A visita de Isabel II mereceu na RTP as honras de um jornal diário, que lhe era integralmente dedicado, e que, incluindo as reportagens do dia, não deixava de documentar o programa do dia seguinte, pela mostra dos locais a visitar, pela descrição dos acontecimentos próximos, pelos preparativos que estavam a decorrer. Por outro lado, toda a programação foi estruturada na base do importante acontecimento. Diariamente, a partir de 14 de Fevereiro, estiveram no estúdio da RTP individualidades de relevo na nossa vida cultural, que abordaram temas de interesse anglo-português: prof. Reynaldo dos Santos, dr. Rui Ulrich, prof. Adolfo Cabral, dr. João de Freitas Branco e dr. Santiago Kastner; exibiram-se documentários sobre a família real; e a própria RTP produziu um programa que, evocando aspectos das relações entre Portugal e o Reino Unido (à base de montagens fotográficas de gravuras, manuscritos e filmes), constituiu curiosa retrospectiva, que se iniciava com o estabelecimento da Aliança, prosseguia com a visita de Eduardo VII a Portugal e terminava com a estadia em Londres do Presidente da República, general Craveiro Lopes.
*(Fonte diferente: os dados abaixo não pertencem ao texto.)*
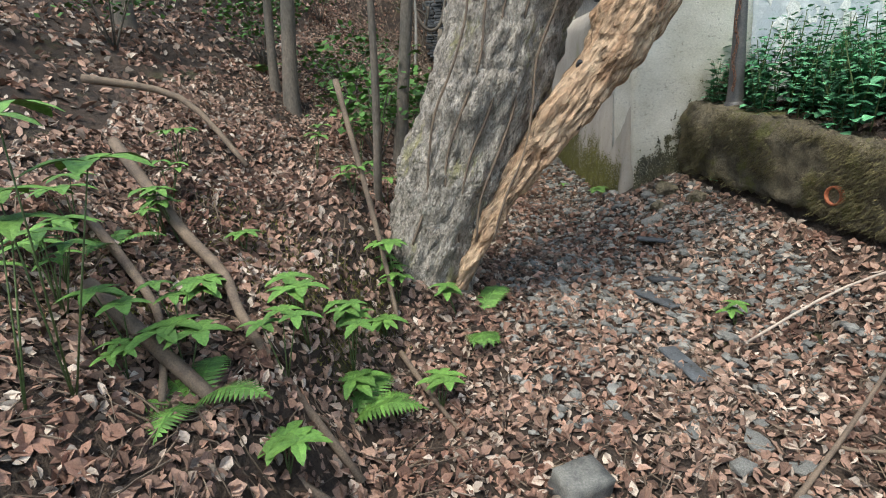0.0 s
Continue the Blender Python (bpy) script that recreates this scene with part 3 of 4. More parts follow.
for xx, mat in ((X0, OCHRE), (X1, RUST)):
    v, f = spoke_mesh(xx)
    sp = obj("spoke", v, f, mat, wheel)
    flange = None
    for k in range(5):
        ang = radians(151 - 72 * k)
        m = pose(xx - 0.95, 0, 0) @ Matrix.Rotation(ang, 4, "X")
        if k == 0:
            sp.matrix_basis = m
            flange = box("spoke_flange", (-0.004, 0.12, -0.006), (0.07 if xx < 1 else 0.004, 0.95, 0.006), mat, wheel, bevel=0)
            flange.matrix_basis = m
        else:
            shared("spoke", sp.data, m, wheel)
            shared("spoke_flange", flange.data, m, wheel)
    h = lathe("hub_plate", [(0.14, -0.014), (0.14, 0.014)], mat, wheel, sides=24, axis="x")
    h.matrix_basis = pose(xx - 0.95, 0, 0)
    for k in range(8):
        bolt = lathe("bolt", [(0.011, -0.035), (0.011, -0.012)], IRON, wheel, sides=6, axis="x") if k == 0 and xx < 1 else shared("bolt", bolt.data, Matrix(), wheel)
        bolt.matrix_basis = pose(xx - 0.95, 0.115 * math.cos(k * 0.785), 0.115 * math.sin(k * 0.785))
lathe("axle", [(0.055, -0.80), (0.062, -0.80), (0.062, 1.05)], AXLE, wheel, "grey painted steel axle", sides=28, axis="x")
# inner tie bars seen through the spokes
for k in range(6):
    a = radians(30 + 60 * k)
    b = box("tie_bar", (X0 - 0.95 + 0.02, -0.02, -0.02), (X1 - 0.95 - 0.02, 0.02, 0.02), RUST_INNER, wheel)
    b.matrix_basis = pose(0, 0.72 * math.cos(a), 0.72 * math.sin(a))

# bearing on its pier
bearing = thing("bearing_block", "grey cast bearing housing with a riveted strap, on the concrete pier", "bearing", (0.42, WY, 1.89))
o = lathe("housing", [(0.075, -0.09), (0.08, -0.085), (0.08, 0.085), (0.075, 0.09)], AXLE, bearing, sides=28, axis="x")
o.matrix_basis = pose(0, 0, WZ - 1.89 + 0.005)
box("foot_plate", (-0.085, -0.09, 0.165), (0.075, 0.09, 0.20), RUST_INNER, bearing)
box("upright", (-0.055, -0.05, 0.02), (-0.025, 0.05, 0.17), RUST_BRIGHT, bearing)
box("upright", (0.03, -0.05, 0.02), (0.06, 0.05, 0.17), RUST_BRIGHT, bearing)
box("upright", (-0.03, 0.01, 0.02), (0.03, 0.05, 0.17), RUST_INNER, bearing)
box("sole_plate", (-0.08, -0.10, -0.02), (0.08, 0.10, 0.025), RUST_INNER, bearing)
for k in (-0.05, 0.05):
    o = lathe("nut", [(0.016, 0.2), (0.016, 0.222), (0.008, 0.223), (0.008, 0.24)], RUST_INNER, bearing, sides=6)
    o.matrix_basis = pose(k, -0.06, 0)
rod = thing("flat_iron_stay", "flat rusty iron stay bar bolted above the bearing", "stay bar", (0.35, 11.17, 2.215))
o = box("bar", (-0.022, -0.006, 0.0), (0.022, 0.006, 1.0), RUST_BRIGHT, rod, bevel=0.002)
o.matrix_basis = pose(0, 0, 0, -32, 0, 0) @ pose(0, 0, 0, 0, 2, 0)
o = box("top_tab", (-0.04, -0.008, 0.97), (0.04, 0.008, 1.03), RUST_BRIGHT, rod, bevel=0.002)
o.matrix_basis = pose(0, 0, 0, -32, 0, 0) @ pose(0, 0, 0, 0, 2, 0)

pier_ob = thing("concrete_pier", "mossy concrete bearing pier with a weathered board at its edge", "pier", (0.42, WY, 0.895))
def pier_shape(p):
    q = p.copy()
    u = p.z / 1.0
    q.x += 0.05 * (1 - u) + 0.03
    return q
rough_box("post", (-0.13, -0.13, 0.0), (0.10, 0.16, 0.975), MOSSY, pier_ob, cell=0.05, amp=0.012, freq=9, shape=pier_shape)
# flat weathered wooden board up the pier's left edge
box("angle_iron", (-0.125, -0.15, 0.05), (-0.07, -0.135, 0.88), OLDWOOD, pier_ob).matrix_basis = pose(0.03, 0, 0, 0, -3, 0)
block = thing("stone_block", "broken mossy concrete block under the bearing pier", "block", (0.47, 10.77, 0.715))
rough_box("body", (-0.22, -0.30, -0.2), (0.22, 0.5, 0.50), MOSSY, block, cell=0.045, amp=0.035, freq=7)
tagged(rough_box("wheel_pit_wall", (0.55, 11.17, 0.5), (0.66, 12.47, 1.515), STONE_DARK, cell=0.07, amp=0.03, freq=6), "dark rough stone wall of the wheel pit", "wall", kind="structure")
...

Em Fevereiro de 1957 a RTP enfrentava, pois, a sua primeira grande realização no domínio da reportagem. A ordem de mobilização ditada pela importância do acontecimento – na altura em que não era ainda possível dispor de unidades móveis capazes de proporcionar transmissões imediatas1 – teve assim incidência principal no sector de produção de reportagens filmadas, cuja estrutura teve de ser reforçada em homens e máquinas, com vista a satisfazer as exigências do trabalho. Insuficiências e defeitos, é evidente que existiram e eles foram reconhecidos mais pelos responsáveis do que pelos espectadores e pelos críticos. Seria, porém, legítimo julgar com demasiado rigor um serviço que mais não era do que uma ampla experimentação? Que representava, afinal, o ensaio concreto de uma nova técnica posta ao serviço do público, numa altura em que talvez fosse de não aconselhar o cometimento? Estas, como muitas outras interrogações, puseram-nas os responsáveis a si próprios – e em colectivo – antes da decisão final. Tomou-se o peso ao acontecimento. Não podia ser ignorado. Não se compadeceria com uns minutos de imagem. Era efectivamente necessário uma grande reportagem. E foi.